Wilcox cites plenty of evidence from Preece and Hepworth’s private papers testifying to the enduring strength of their attachment (“I want your love so much, there is nothing more,” Preece wrote Hepworth in 1942). Yet when she was talking to anyone other than her beloved, Preece was a master dissembler. In A Private View, Collis summarized her overall impression of her subject: “not a woman of very strong personality. Sensitive and highly strung.” Now that assessment seems entirely misjudged. “Who would have imagined that such a married life could be described outside the pages of fiction?” Collis writes in the postscript to the book, her attention entirely focused on Preece’s story about Spencer’s desires for a ménage à trois between him, her, and Hilda. Yet Collis, it seems, remained oblivious to the triad involving Hepworth, Preece, and Spencer.

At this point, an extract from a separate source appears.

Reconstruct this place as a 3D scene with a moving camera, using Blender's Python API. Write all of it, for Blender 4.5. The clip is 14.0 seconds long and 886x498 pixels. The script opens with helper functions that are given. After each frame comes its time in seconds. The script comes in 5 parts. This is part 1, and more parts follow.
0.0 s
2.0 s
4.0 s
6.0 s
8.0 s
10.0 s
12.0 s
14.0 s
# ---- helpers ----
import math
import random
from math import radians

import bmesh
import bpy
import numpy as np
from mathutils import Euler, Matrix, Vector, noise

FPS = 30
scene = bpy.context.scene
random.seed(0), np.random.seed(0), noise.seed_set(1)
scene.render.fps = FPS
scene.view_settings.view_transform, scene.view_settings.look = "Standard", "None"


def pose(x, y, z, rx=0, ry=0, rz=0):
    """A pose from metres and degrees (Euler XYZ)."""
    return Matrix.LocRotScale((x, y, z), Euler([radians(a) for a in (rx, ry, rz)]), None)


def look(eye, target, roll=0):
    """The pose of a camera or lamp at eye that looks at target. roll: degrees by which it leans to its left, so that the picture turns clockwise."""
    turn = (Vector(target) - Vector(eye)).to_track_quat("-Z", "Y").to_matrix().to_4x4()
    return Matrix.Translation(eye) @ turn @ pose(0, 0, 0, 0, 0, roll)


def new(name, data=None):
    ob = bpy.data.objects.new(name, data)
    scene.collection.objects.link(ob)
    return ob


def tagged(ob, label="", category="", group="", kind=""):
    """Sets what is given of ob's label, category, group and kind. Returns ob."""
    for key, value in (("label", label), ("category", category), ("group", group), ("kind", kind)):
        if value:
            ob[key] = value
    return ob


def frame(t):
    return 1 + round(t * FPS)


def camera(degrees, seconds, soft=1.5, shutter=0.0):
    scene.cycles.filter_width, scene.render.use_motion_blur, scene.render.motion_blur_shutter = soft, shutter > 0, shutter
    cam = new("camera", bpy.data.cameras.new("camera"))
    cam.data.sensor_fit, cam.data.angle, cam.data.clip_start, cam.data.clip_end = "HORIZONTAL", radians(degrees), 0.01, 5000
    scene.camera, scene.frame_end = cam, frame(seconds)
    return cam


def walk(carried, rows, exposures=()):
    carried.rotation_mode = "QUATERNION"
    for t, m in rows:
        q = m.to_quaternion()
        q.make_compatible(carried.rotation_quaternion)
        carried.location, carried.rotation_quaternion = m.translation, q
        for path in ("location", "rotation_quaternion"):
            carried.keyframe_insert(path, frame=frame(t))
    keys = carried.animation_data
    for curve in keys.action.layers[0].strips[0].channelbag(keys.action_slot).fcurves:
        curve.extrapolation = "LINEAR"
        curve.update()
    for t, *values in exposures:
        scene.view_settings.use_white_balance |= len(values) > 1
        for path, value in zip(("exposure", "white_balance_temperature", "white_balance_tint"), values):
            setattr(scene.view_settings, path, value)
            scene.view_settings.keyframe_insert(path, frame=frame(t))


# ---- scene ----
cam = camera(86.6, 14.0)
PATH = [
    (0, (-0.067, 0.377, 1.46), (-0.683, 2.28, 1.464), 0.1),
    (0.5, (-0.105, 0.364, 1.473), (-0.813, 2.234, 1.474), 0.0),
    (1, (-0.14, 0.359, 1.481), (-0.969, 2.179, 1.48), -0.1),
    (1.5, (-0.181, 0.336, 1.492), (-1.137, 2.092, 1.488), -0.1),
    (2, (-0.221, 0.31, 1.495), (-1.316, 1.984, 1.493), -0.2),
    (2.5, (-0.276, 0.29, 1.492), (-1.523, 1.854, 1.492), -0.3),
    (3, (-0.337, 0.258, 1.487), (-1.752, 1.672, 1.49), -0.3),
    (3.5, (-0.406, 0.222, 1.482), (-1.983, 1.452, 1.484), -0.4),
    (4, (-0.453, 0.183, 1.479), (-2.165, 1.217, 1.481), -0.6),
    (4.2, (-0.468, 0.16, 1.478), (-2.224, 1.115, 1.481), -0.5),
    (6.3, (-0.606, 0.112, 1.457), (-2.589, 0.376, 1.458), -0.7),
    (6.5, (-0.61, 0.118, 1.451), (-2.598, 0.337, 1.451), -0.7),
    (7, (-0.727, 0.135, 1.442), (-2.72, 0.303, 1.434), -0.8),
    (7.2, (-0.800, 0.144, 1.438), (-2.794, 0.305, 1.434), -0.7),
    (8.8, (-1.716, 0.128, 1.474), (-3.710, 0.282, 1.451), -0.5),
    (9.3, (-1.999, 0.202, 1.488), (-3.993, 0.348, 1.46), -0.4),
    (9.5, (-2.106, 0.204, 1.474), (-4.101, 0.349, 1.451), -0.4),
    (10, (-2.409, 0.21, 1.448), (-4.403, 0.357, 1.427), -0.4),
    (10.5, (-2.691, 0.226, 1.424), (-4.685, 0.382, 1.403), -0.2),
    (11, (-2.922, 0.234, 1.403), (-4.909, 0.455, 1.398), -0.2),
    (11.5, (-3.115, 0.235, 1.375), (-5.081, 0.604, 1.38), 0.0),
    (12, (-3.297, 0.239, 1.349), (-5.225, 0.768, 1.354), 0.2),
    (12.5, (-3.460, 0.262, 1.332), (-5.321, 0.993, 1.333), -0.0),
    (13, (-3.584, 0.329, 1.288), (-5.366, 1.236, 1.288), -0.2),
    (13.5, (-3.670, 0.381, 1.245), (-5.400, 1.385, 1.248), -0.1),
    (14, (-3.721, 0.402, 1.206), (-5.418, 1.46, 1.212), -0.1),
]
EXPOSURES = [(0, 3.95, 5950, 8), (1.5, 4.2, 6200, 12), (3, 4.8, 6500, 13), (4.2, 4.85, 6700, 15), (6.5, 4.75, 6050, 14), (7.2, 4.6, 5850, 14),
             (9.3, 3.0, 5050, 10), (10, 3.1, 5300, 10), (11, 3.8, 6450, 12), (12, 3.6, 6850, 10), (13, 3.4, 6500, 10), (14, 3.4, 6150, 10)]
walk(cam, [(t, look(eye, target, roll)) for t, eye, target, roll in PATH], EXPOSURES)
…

In 1978, shortly before her death, Hepworth finally unburdened herself of her secret. She was visiting College Hall—where she’d lodged as a student at the Slade—to bequeath the residence hall her books and prints. Meeting with the principal, Mrs. Witt, she confessed that it was she, not Preece, who’d painted the works sold under her partner’s name. We don’t know why she chose to say so then, nor why to Mrs. Witt, a woman with whom she had no prior relationship.
Only at the end of the exhibition do we glimpse Hepworth as she saw herself. It draws to a close with three self-portraits, the last of which was painted around 1970. A white-haired old woman, clad in a painting smock and with brush in hand, she stares directly ahead. There are no other props to temper the scene, no clue even as to the room in which she sits. Model and artist both, now entirely alone. Shortly thereafter she wrote in her diary about her grief for the woman with whom she’d shared her life: “I try to struggle against my utter loneliness and loss of her.”